Von Strauss über Schreker, Britten, Henze und Nono bis Hölszky werden insgesamt 12 bedeutende Komponisten des 20.Jahrhunderts vorgestellt. Als Einstieg in die Oper des 20. Jahrhunderts ein höchst empfehlenswertes Buch, auch wenn ein ärgerlicher Wermutstropfen nicht verschwiegen werden soll. Ausgerechnet der Beitrag "Oper im Dritten Reich" mutiert passagenweise zu einer platten Polemik gegen Adorno. Auch wenn der Frankfurter natürlich nicht unter Denkmalschutz steht: ihm vorzuwerfen, er legitimiere die Vorurteile eines "dumpfen deutschen Chauvinismus" und betreibe "Propagandatätigkeit für Schönberg", ist nicht nur sprachlich eine Entgleisung.
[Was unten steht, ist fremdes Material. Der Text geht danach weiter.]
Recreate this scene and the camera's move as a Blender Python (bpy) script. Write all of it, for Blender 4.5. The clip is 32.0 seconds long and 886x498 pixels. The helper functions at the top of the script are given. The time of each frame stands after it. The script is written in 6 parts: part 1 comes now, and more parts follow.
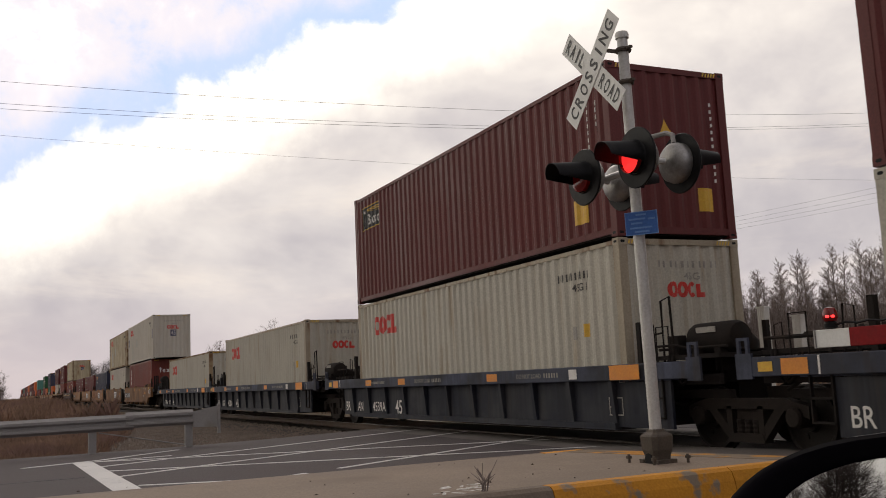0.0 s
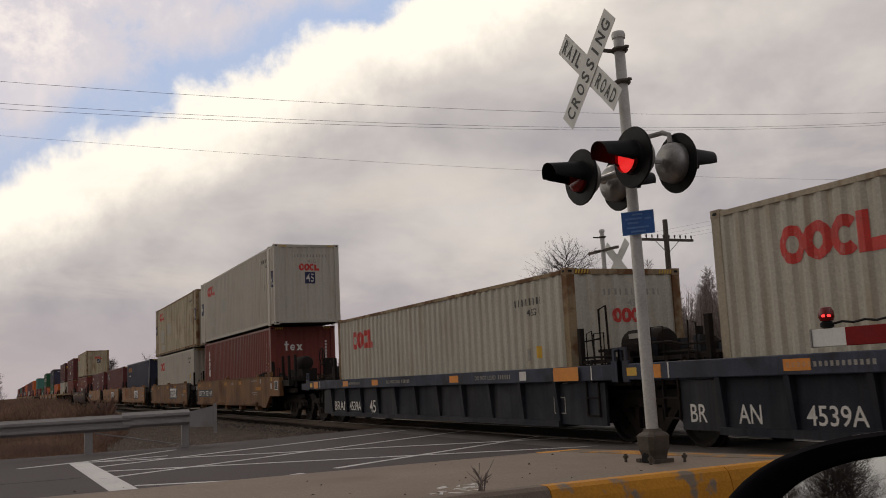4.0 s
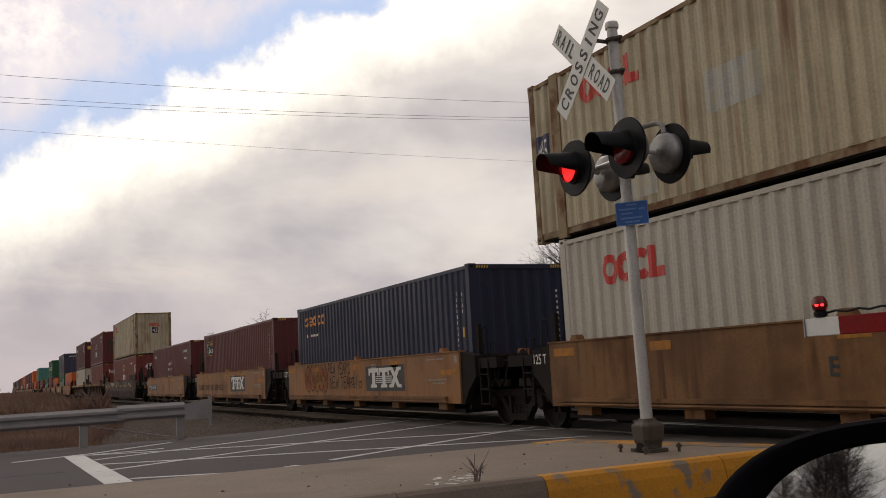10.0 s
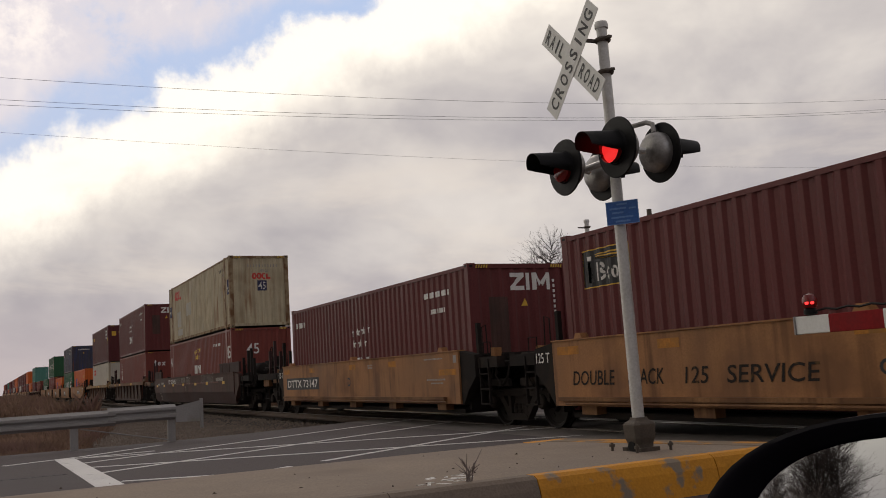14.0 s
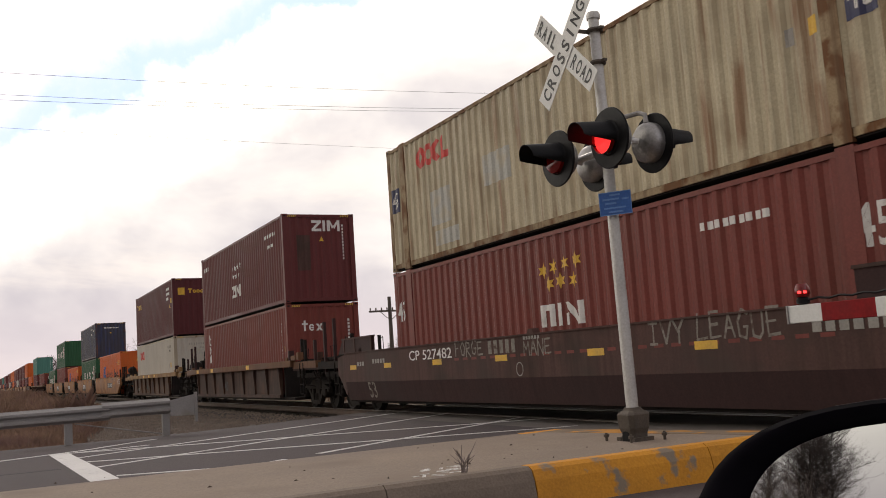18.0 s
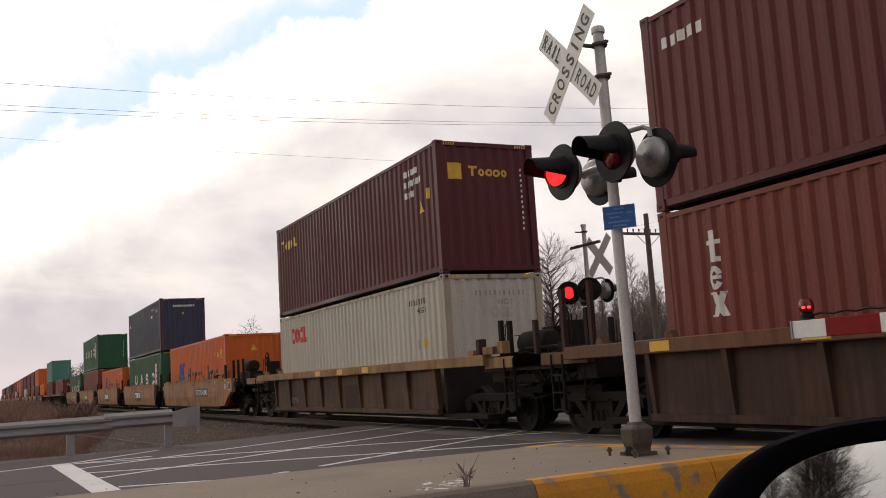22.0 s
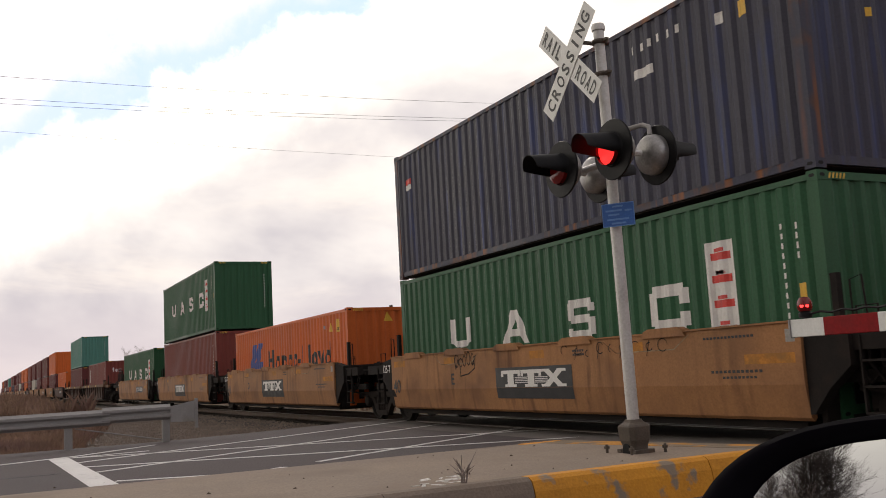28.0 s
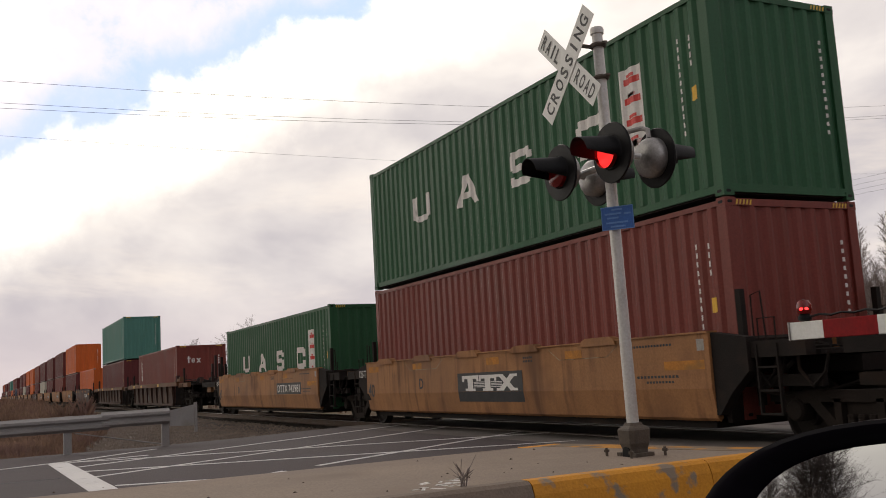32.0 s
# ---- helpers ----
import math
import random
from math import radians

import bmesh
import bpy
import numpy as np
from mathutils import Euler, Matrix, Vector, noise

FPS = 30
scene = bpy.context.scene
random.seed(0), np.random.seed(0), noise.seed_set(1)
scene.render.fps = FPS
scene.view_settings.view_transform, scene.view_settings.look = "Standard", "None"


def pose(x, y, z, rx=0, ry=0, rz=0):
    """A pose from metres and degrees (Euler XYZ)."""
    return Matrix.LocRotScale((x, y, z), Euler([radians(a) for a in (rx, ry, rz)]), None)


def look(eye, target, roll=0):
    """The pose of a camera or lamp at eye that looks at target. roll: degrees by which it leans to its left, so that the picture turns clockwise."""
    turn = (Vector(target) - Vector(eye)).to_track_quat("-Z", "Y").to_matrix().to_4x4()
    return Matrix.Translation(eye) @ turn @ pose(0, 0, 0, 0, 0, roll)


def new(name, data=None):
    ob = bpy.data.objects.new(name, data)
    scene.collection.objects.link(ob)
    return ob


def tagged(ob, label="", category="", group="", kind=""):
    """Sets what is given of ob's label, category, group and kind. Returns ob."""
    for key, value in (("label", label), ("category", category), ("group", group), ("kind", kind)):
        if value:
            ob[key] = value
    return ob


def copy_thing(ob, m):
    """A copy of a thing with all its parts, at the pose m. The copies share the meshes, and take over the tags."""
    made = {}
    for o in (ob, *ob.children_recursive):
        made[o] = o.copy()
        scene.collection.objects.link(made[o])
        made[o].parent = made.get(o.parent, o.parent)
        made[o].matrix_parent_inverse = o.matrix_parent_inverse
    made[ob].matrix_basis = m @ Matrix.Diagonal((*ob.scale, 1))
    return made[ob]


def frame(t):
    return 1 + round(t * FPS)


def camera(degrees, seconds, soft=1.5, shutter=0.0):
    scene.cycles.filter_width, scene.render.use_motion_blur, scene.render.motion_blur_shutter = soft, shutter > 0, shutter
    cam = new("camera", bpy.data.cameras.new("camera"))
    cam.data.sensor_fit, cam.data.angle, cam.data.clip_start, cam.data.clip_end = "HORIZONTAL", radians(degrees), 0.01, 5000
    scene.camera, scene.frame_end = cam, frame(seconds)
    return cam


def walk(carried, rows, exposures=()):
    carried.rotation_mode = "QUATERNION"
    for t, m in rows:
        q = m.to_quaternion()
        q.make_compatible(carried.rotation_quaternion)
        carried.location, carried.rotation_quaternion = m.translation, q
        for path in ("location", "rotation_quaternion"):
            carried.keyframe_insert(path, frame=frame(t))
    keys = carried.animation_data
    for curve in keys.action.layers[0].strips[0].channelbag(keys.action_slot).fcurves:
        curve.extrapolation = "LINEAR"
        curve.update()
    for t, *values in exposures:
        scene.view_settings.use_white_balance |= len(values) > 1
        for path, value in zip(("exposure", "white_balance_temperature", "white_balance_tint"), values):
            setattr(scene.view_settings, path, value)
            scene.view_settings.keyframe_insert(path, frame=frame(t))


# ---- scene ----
# The place: a level railway crossing. x runs along the track, y across it, z = 0 at the top of the rail.
cam = camera(50.78, 32.0, soft=0.92, shutter=0.06)
walk(cam, [
    (0.0, pose(0.0000, 0.0000, 1.1780, 97.851, 2.665, 65.159)),
    (0.5, pose(-0.0001, -0.0001, 1.1780, 97.929, 2.587, 65.158)),
    (1.0, pose(-0.0001, -0.0002, 1.1779, 97.903, 2.671, 65.192)),
    (1.5, pose(-0.0002, -0.0003, 1.1779, 97.875, 2.532, 65.156)),
    (2.0, pose(-0.0002, -0.0004, 1.1779, 97.858, 2.505, 65.160)),
    (2.5, pose(-0.0003, -0.0005, 1.1779, 97.866, 2.480, 65.072)),
    (3.0, pose(-0.0003, -0.0006, 1.1778, 97.892, 2.683, 65.043)),
    (3.5, pose(-0.0004, -0.0008, 1.1778, 97.846, 2.772, 64.976)),
    (5.5, pose(-0.0006, -0.0012, 1.1777, 97.790, 2.486, 64.903)),
    (6.0, pose(-0.0007, -0.0013, 1.1777, 97.600, 2.831, 64.926)),
    (6.5, pose(-0.0006, -0.0012, 1.1777, 97.391, 3.464, 65.006)),
    (7.0, pose(-0.0006, -0.0011, 1.1776, 97.265, 3.385, 64.975)),
    (7.5, pose(-0.0005, -0.0010, 1.1776, 97.334, 2.813, 64.923)),
    (8.0, pose(-0.0005, -0.0009, 1.1775, 97.447, 2.923, 64.894)),
    (8.5, pose(-0.0004, -0.0007, 1.1775, 97.441, 2.800, 64.783)),
    (9.0, pose(-0.0004, -0.0006, 1.1774, 97.390, 2.901, 64.774)),
    (9.5, pose(-0.0005, -0.0008, 1.1774, 97.370, 3.018, 64.722)),
    (10.0, pose(-0.0005, -0.0009, 1.1773, 97.289, 3.044, 64.642)),
    (10.5, pose(-0.0006, -0.0011, 1.1772, 97.199, 3.302, 64.580)),
    (11.0, pose(-0.0007, -0.0012, 1.1772, 97.209, 3.254, 64.452)),
    (11.5, pose(-0.0008, -0.0014, 1.1771, 97.215, 3.032, 64.274)),
    (12.0, pose(-0.0009, -0.0015, 1.1770, 97.252, 3.133, 64.217)),
    (12.5, pose(-0.0010, -0.0017, 1.1770, 97.292, 3.138, 64.169)),
    (13.0, pose(-0.0010, -0.0018, 1.1769, 97.269, 3.286, 64.145)),
    (13.5, pose(-0.0012, -0.0020, 1.1768, 97.260, 3.213, 64.124)),
    (14.0, pose(-0.0013, -0.0023, 1.1767, 97.277, 3.429, 64.128)),
    (14.5, pose(-0.0014, -0.0025, 1.1766, 97.331, 3.291, 64.104)),
    (16.5, pose(-0.0019, -0.0034, 1.1763, 97.387, 3.363, 64.161)),
    (17.0, pose(-0.0021, -0.0037, 1.1762, 97.427, 3.413, 64.189)),
    (17.5, pose(-0.0022, -0.0039, 1.1761, 97.250, 3.857, 64.175)),
    (18.0, pose(-0.0023, -0.0041, 1.1760, 96.763, 3.888, 63.762)),
    (18.5, pose(-0.0025, -0.0044, 1.1759, 96.515, 3.629, 63.506)),
    (19.0, pose(-0.0026, -0.0046, 1.1758, 96.736, 3.731, 63.519)),
    (19.5, pose(-0.0024, -0.0043, 1.1759, 96.681, 3.322, 63.543)),
    (20.0, pose(-0.0023, -0.0040, 1.1760, 96.742, 3.768, 63.884)),
    (20.5, pose(-0.0021, -0.0037, 1.1761, 97.121, 3.794, 63.795)),
    (21.0, pose(-0.0020, -0.0034, 1.1761, 97.590, 3.773, 63.730)),
    (21.5, pose(-0.0018, -0.0031, 1.1762, 97.828, 3.594, 63.944)),
    (22.0, pose(-0.0017, -0.0028, 1.1763, 97.557, 3.505, 63.951)),
    (22.5, pose(-0.0015, -0.0025, 1.1764, 97.224, 3.364, 63.901)),
    (23.0, pose(-0.0013, -0.0022, 1.1764, 97.308, 3.219, 63.780)),
    (23.5, pose(-0.0013, -0.0022, 1.1764, 97.446, 3.221, 63.799)),
    (24.0, pose(-0.0013, -0.0022, 1.1764, 97.572, 3.079, 63.951)),
    (24.5, pose(-0.0013, -0.0022, 1.1763, 97.672, 2.742, 63.973)),
    (25.0, pose(-0.0013, -0.0021, 1.1763, 97.643, 2.451, 64.019)),
    (25.5, pose(-0.0013, -0.0021, 1.1763, 97.537, 2.642, 64.122)),
    (27.5, pose(-0.0013, -0.0021, 1.1762, 97.243, 3.222, 63.801)),
    (28.0, pose(-0.0013, -0.0021, 1.1762, 97.334, 3.149, 63.838)),
    (28.5, pose(-0.0013, -0.0021, 1.1763, 97.403, 3.270, 63.874)),
    (29.0, pose(-0.0013, -0.0021, 1.1764, 97.419, 3.333, 63.867)),
    (29.5, pose(-0.0013, -0.0022, 1.1766, 97.486, 3.177, 63.809)),
    (30.0, pose(-0.0013, -0.0022, 1.1767, 97.585, 3.181, 63.787)),
    (30.5, pose(-0.0013, -0.0023, 1.1768, 97.626, 3.124, 63.775)),
    (31.0, pose(-0.0013, -0.0023, 1.1769, 97.666, 3.056, 63.755)),
    (31.5, pose(-0.0013, -0.0023, 1.1770, 97.648, 3.288, 63.804)),
    (32.0, pose(-0.0013, -0.0024, 1.1771, 97.543, 3.277, 63.807)),
], exposures=[
    (0.0, -0.22, 6900, 13), (1.0, -0.42, 6900, 13), (2.0, -0.55, 6900, 13), (3.0, -0.72, 6900, 13), (6.0, -0.50, 6900, 13),
    (7.0, -0.16, 6900, 13), (8.0, -0.02, 6900, 13), (9.0, -0.13, 6900, 13), (10.0, -0.46, 6900, 13), (11.0, -0.60, 6900, 13),
    (12.0, -0.65, 6900, 13), (13.0, -0.56, 6900, 13), (14.0, -0.56, 6900, 13), (17.0, -0.22, 6900, 13), (18.0, 0.10, 6900, 13),
    (19.0, 0.08, 6900, 13), (20.0, 0.00, 6900, 13), (21.0, 0.28, 6900, 13), (22.0, 0.00, 6900, 13), (23.0, -0.04, 6900, 13),
    (24.0, -0.36, 6900, 13), (25.0, -0.65, 6900, 13), (28.0, 0.06, 6900, 13), (29.0, -0.45, 6900, 13), (30.0, -0.60, 6900, 13),
    (31.0, -0.42, 6900, 13), (32.0, -0.12, 6900, 13)
])

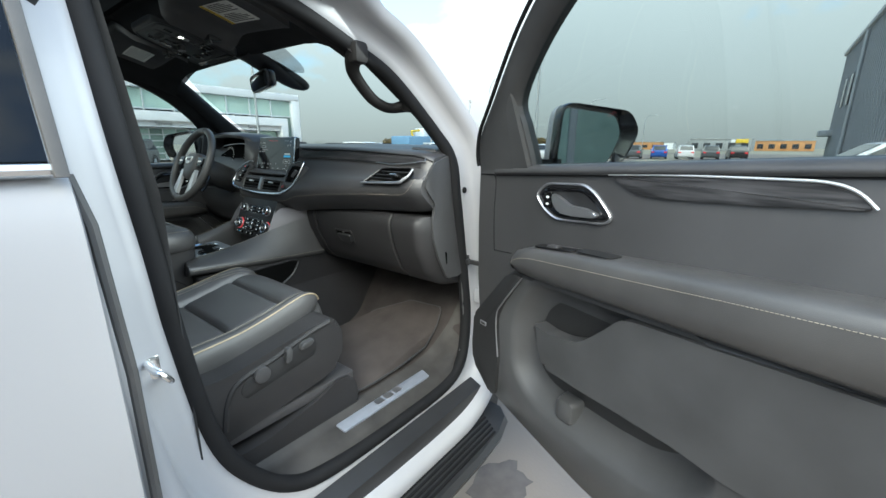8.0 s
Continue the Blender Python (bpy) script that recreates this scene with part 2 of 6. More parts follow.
def base_of(ob):
    m = ob.matrix_basis.copy()
    while ob.parent is not None:
        m = ob.parent.matrix_basis @ ob.matrix_parent_inverse @ m
        ob = ob.parent
    return m


part = link


def thing(name, at, label, category, group="", kind=""):
    ob = new(name)
    ob.empty_display_size = 0.05
    ob.matrix_basis = Matrix.Translation(at)
    return tagged(ob, label, category, group, kind)


def curve(pts, n, closed=False):
    """Points on a smooth curve through pts."""
    p = [Vector(q) for q in pts]
    k = len(p)
    out = []
    for i in range(k if closed else k - 1):
        if closed:
            a0, a1, a2, a3 = p[i - 1], p[i], p[(i + 1) % k], p[(i + 2) % k]
        else:
            a0, a1, a2, a3 = p[max(i - 1, 0)], p[i], p[i + 1], p[min(i + 2, k - 1)]
        for j in range(n):
            t = j / n
            out.append(0.5 * (2 * a1 + (a2 - a0) * t + (2 * a0 - 5 * a1 + 4 * a2 - a3) * t * t + (3 * a1 - a0 - 3 * a2 + a3) * t ** 3))
    if not closed:
        out.append(p[-1].copy())
    return out


def loft(rings, closed=True, caps=True, loop=False):
    bm = bmesh.new()
    vs = [[bm.verts.new(p) for p in r] for r in rings]
    n = len(rings[0])
    for i in range(len(rings) if loop else len(rings) - 1):
        a, b = vs[i], vs[(i + 1) % len(rings)]
        for j in range(n if closed else n - 1):
            k = (j + 1) % n
            bm.faces.new((a[j], a[k], b[k], b[j]))
    if caps and closed and not loop:
        bm.faces.new(vs[0][::-1]), bm.faces.new(vs[-1])
    return bm


def tube(pts, r, n=8, closed=False, flat=1.0):
    p = [Vector(q) for q in pts]
    rings = []
    up = Vector((0, 0, 1))
    for i, q in enumerate(p):
        t = (p[(i + 1) % len(p)] - p[i - 1]) if closed else (p[min(i + 1, len(p) - 1)] - p[max(i - 1, 0)])
        t.normalize()
        if i == 0:
            up = t.orthogonal().normalized()
        up = (up - t * up.dot(t)).normalized()
        s = t.cross(up)
        rr = r(i / (len(p) - 1)) if callable(r) else r
        rings.append([q + up * rr * math.cos(2 * math.pi * k / n) + s * rr * flat * math.sin(2 * math.pi * k / n) for k in range(n)])
    return loft(rings, loop=closed, caps=not closed)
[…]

So erfreulich die neue Vitalität des Musiktheaters, so wenig sind aber auch der alte Typus des konservativen Opernfreunds und seine (Un)sitten von der Bildfläche verschwunden. Davon zeugt ein opulenter Bildband, der mit vielen Hochglanzfotos einen Streifzug durch 400 Jahre Operngeschichte macht. Über die ästhetische Substanz des Musiktheaters ist daraus wenig oder nur Klischeehaftes zu erfahren. Dafür umso mehr über Äußerlichkeiten, Klatsch und Tratsch über Fürsten, Sänger und Diven. Adorno hat mit seiner Typologie der Musikhörer dieses Phänomen mit dem köstlichen Bild von den "amerikanischen Komiteedamen der philharmonischen Konzerte" sehr treffend charakterisiert: der Bildungskonsument, der ohne wirkliches Verhältnis zur Sache "soviel wie möglich nur an Kenntnissen über Musik, zumal über Biographisches und über die Meriten von Interpreten anhortet, über die man stundenlang nichtig sich unterhält." Wenn etwa bahnbrechende Ereignisse der Operngeschichte, wie die Revolution der Opernästhetik durch Diaghilew zu Beginn des 20. Jahrhunderts mit keinem Wort erwähnt werden, sehr wohl aber dessen Talent bei der Geldbeschaffung gewürdigt wird, so lässt dies darauf schließen, wes Geistes Kind der Autor ist. Sieht man von einigen Darstellungen historischer Bühnenbilder ab, tut es einem um die vielen Bäume leid, die für diesen teuren Prachtband in die Papiermühle mussten.
Friedrich Dieckmann:Gespaltene Welt und ein liebendes Paar - Oper als Gleichnis. Insel Verlag, Frankfurt/M. und Leipzig 1999, 500 S., 58,- DM.
Udo Bermbach (Hrsg.): Oper im 20. Jahrhundert - Entwicklungstendenzen und Komponisten, Verlag J.B. Metzler, Stuttgart 2000, 686 S., 98,- DM.
Richard Somerset-Ward: Oper - ein Streifzug durch 400 Jahre Musiktheater. Mit einem Vorwort von Kiri Te Kanawa, Knesebeck-Verlag, München 1999, 304 S., 98,- DM.